For those on the left addicted to guilt-tripping and grievance-mongering, who believe that poverty is a consequence of western exploitation and that bourgeois ethics lead to oppression, the existence of a political entity that is a runaway success precisely because it is a bourgeois-minded, capitalist-fuelled, western-oriented nation state is just too much to bear. Their ideological prejudices have collided with a stubborn, undeniable, fact.
So what do they do? Keep the prejudices, of course, and try to get rid of the fact. Try to undermine, delegitimise and reduce support for Israel. Make it the only country in the world whose right to exist is called continually into question. Make the belief in that state’s survival, Zionism, a dirty word. Denounce, as the NUS president has, a British university for being a “Zionist outpost”. And instead call organisations pledged to eliminate Israel such as Hezbollah and Hamas “friends”, as Jeremy Corbyn has.
Antizionism is not a brave anti-colonial and anti-racist stance, it is simply antisemitism minding its manners so it can sit in a seminar room. And as such it deserves to be called out, confronted and opposed.

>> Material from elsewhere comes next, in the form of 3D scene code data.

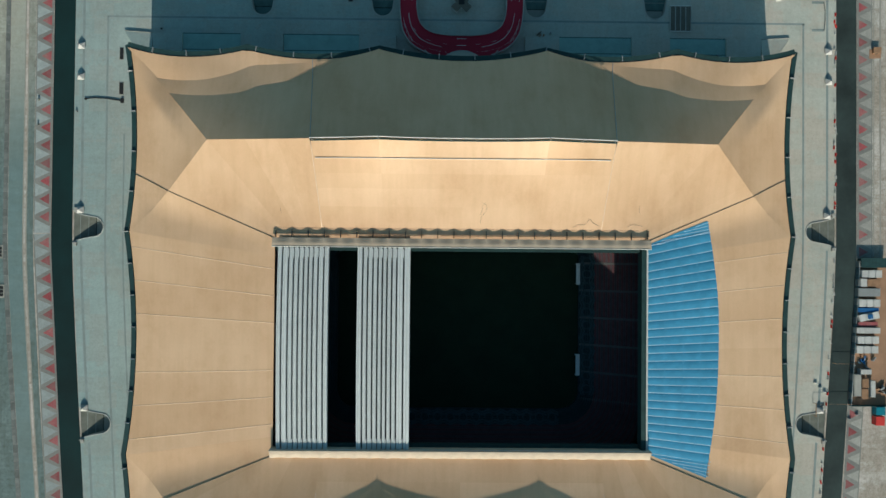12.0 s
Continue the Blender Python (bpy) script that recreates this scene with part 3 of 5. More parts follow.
for x in (-20, -12, 12, 20):
    for y in (-56, -74, -88):
        if abs(x) > 15 or y < -80:
            part("pier", tube([(x * 1.2, y, 0.1), (x * 1.2, y, ZD - 1.0)], 0.7, 10), M_CONC, ramp_road)
for y in (-22, -32):
    for x in (-9, 9):
        part("pier", tube([(x * (1 + (-22 - y) * 0.045), y, 0.0), (x * (1 + (-22 - y) * 0.045), y, ZD - 1.0)], 0.7, 10), M_CONC, ramp_road)
part("abutment", box(-8.6, 8.6, -5.6, -4.2, 0, ZD - 1.1), M_CONC, ramp_road)

# stepped stone embankments
rng0 = random.Random(3)
for s in (-1, 1):
    emb = base("embankment", 0, -0.9, 0, "stepped stone embankment beside the red ramp", "embankment", "ramp embankments")
    for k in range(15):
        h = 0.285 * (k + 1)
        xo, xn, ys = 24.3 - 1.03 * k, 24.3 - 1.03 * (k + 1), -8.6 + 0.95 * k
        yn = 3.9 + 4.55 * (k + 1) + rng0.uniform(-1.3, 1.3)

        def top(x, y):
            return max(0.04, h * (1 - 0.98 * (y - 1.0) / (yn - 1.0))) if y > 1 else h
        keys = [1.0] + [1 + (yn - 1) * q / 4 for q in range(1, 5)]
        for name, a, b, mt, dz in (("terrace", 8.9, xo - 0.38, M_STONE, 0.0), ("terrace_edge", xo - 0.42, xo, M_STONE2, 0.03)):
            loop = [(a, ys if name == "terrace" else ys + 0.7), (b - (0.6 if name == "terrace" else 0), ys), (b, ys + 0.6)] + [(b, y) for y in keys] + [(a, y) for y in keys[::-1]]
            loop = [(s * x - 0.3, y) for x, y in loop]
            part(name, prism(loop, 0.0, lambda x, y: top(x, y) + dz), mt, emb)
        part("terrace_edge", box(min(s * 9.2, s * (xo - 0.7)) - 0.3, max(s * 9.2, s * (xo - 0.7)) - 0.3, ys - 0.02, ys + 0.34, 0.0, h + 0.03), M_STONE2, emb)

# ---------------------------------------------------------------- the tent stadium
NP = [(-146.8, -102.6), (-94.4, -103.5), (-36.5, -103.5), (36.5, -103.5), (94.4, -103.5), (146.8, -102.6)]
WP = [(-146.8, -102.6), (-146.0, -184.5), (-146.0, 2 * YC + 184.5), (-146.8, 2 * YC + 102.6)]


def cable(p, q, depth, inward, n=14):
    out = []
    for k in range(n + 1):
        t = k / n
        d = depth * 4 * t * (1 - t)
        out.append((p[0] + (q[0] - p[0]) * t + inward[0] * d, p[1] + (q[1] - p[1]) * t + inward[1] * d))
    return out


NEAVE = []
for (p, q), dep in zip(zip(NP, NP[1:]), (3.9, 4.2, 4.4, 4.2, 3.9)):
    NEAVE += cable(p, q, dep, (0, -1))[:-1]
NEAVE.append(NP[-1])
WEAVE = []
for (p, q), dep in zip(zip(WP, WP[1:]), (3.2, 3.8, 3.2)):
    WEAVE += cable(p, q, dep, (1, 0))[:-1]
WEAVE.append(WP[-1])
ZE = 21.7
stadium = base("stadium", 0, YC, 0, "huge sand-coloured tent-shaped stadium with an open retractable roof", "stadium")


def roof_part(name, rows, label="", mats=M_ROOF, thick=0.3, parent=None, folds=()):
    bm = grid_mesh(bmesh.new(), rows)
    bm.verts.index_update()
    bm.verts.ensure_lookup_table()
    n = len(rows[0])
    for r in folds:
        for e in bm.edges:
            if all(v.index // n == r for v in e.verts):
                e.smooth = False
    bmesh.ops.recalc_face_normals(bm, faces=bm.faces[:])
    for e in bm.edges:
        if e.is_boundary:
            e.smooth = False
    if sum(f.normal.z for f in bm.faces) < 0:
        bmesh.ops.reverse_faces(bm, faces=bm.faces[:])
    ob = part(name, bm, mats, parent or stadium, label)
    so = ob.modifiers.new("thickness", "SOLIDIFY")
    so.thickness = thick
    so.offset = -1
    ob.location = (-stadium.location.x, -stadium.location.y, 0) if parent is None else (0, 0, 0)
    return ob


def at(ob):
    """Puts a part that was drawn in world places under the stadium."""
    ob.location = (0, -YC, 0)
    return ob


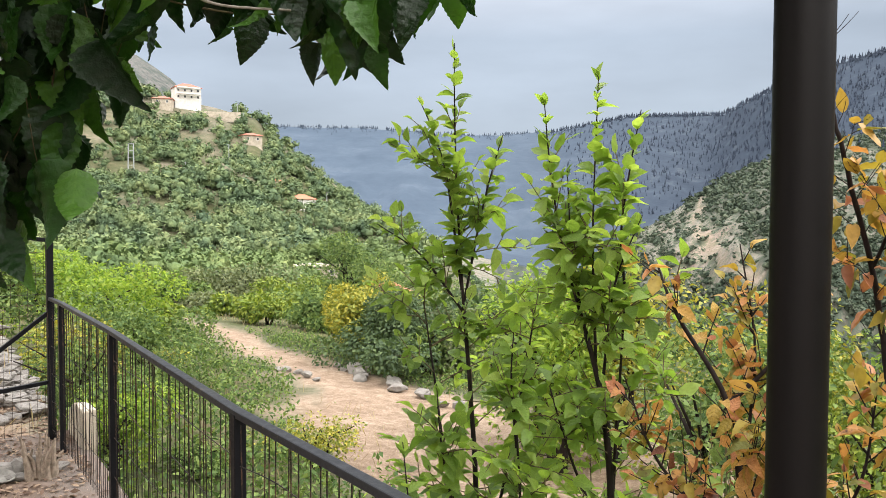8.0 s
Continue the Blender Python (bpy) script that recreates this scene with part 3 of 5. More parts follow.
def build_unseen_wall():
    """Plain unseen wall, added to close the terrace and shape light from behind."""
    m = Matrix(((ALONG[0], OUT[0], 0, POLE[0]), (ALONG[1], OUT[1], 0, POLE[1]), (0, 0, 1, 0), (0, 0, 0, 1)))
    bm = bmesh.new()
    box_into(bm, (9.0, 0.25, 3.4), m @ Matrix.Translation((-1.6, -6.6, 1.7)), 0.01)
    me = bpy.data.meshes.new("unseen_wall")
    bm.to_mesh(me)
    bm.free()
    me.materials.append(M_WHITE)
    tagged(new("unseen_wall", me), "unseen plain wall added behind the terrace to block and bounce light", "wall", kind="structure")


build_unseen_wall()

# ---- woods on the slopes ----
def dome_template(seed, sides=5):
    r = np.random.default_rng(seed)
    rings = [(0.72, 0.0), (0.95, 0.42), (0.66, 0.88)]
    v = []
    for rad, h in rings:
        ang = np.arange(sides) * 2 * np.pi / sides + r.uniform(0, 1)
        q = rad * r.uniform(0.78, 1.18, sides)
        v += list(np.stack([q * np.cos(ang), q * np.sin(ang), h + r.uniform(-0.1, 0.1, sides)], 1))
    v.append(np.array([r.uniform(-0.15, 0.15), r.uniform(-0.15, 0.15), 1.15]))
    f = []
    for k in range(2):
        for i in range(sides):
            a, b, c, d = k * sides + i, k * sides + (i + 1) % sides, (k + 1) * sides + (i + 1) % sides, (k + 1) * sides + i
            f += [(a, b, c), (a, c, d)]
    f += [(2 * sides + i, 2 * sides + (i + 1) % sides, 3 * sides) for i in range(sides)]
    return np.array(v), np.array(f)


def clump_template(seed, n=19):
    """A crown seen from far: a low core closed by leafy clumps standing out of it."""
    r = np.random.default_rng(seed)
    lobes = np.concatenate([r.uniform(-0.5, 0.5, (4, 2)), r.uniform(0.2, 0.5, (4, 1))], 1)
    v, f = dome_template(seed + 900, 4)
    pieces = [(v * [0.54, 0.54, 0.56], f)]
    d = unit(r.normal(size=(n, 3)) + [0, 0, 0.5])
    c = lobes[r.integers(0, 4, n)] + d * r.uniform(0.20, 0.34, (n, 1))
    c[:, 2] = np.maximum(c[:, 2], 0.05)
    rot = frames_for(unit(r.normal(size=(n, 3))), unit(d + 0.4 * r.normal(size=(n, 3))))
    q = np.array([(0, -1.0, -0.1), (0.7, -0.1, 0.18), (0.05, 1.0, -0.1), (-0.7, 0.1, 0.18)])
    pieces.append(strew((q, np.array([(0, 1, 2), (0, 2, 3)])), c, rot, r.uniform(0.17, 0.30, n)))
    return join_arrays(pieces)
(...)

Because the fate of the Jewish people, and the survival of the Jewish state, are critical tests for all of us. The darkest forces of our time — Islamic State, the Iranian leaders masterminding mass murder in Aleppo — are united by one thing above all: their hatred of the Jewish people and their home. Faced with such implacable hatred, and knowing where it has always led, we should not allow antisemitism any space to advance, or incubate.
Instead we should show we’re not going to be intimidated by those who want to treat Israel as a second-class state, we’re not going to indulge the antisemitic impulse to apply the double standard. Israel is the only state where we don’t locate our embassy in the nation’s capital and the only ally the Foreign Office has refused to let the Queen visit. So let’s celebrate the centenary of the Balfour Declaration by moving our embassy to Jerusalem next year and inviting Her Majesty to open it. What are we afraid of? Earning the enmity of those who hate Israel? To my mind, there could be no greater compliment.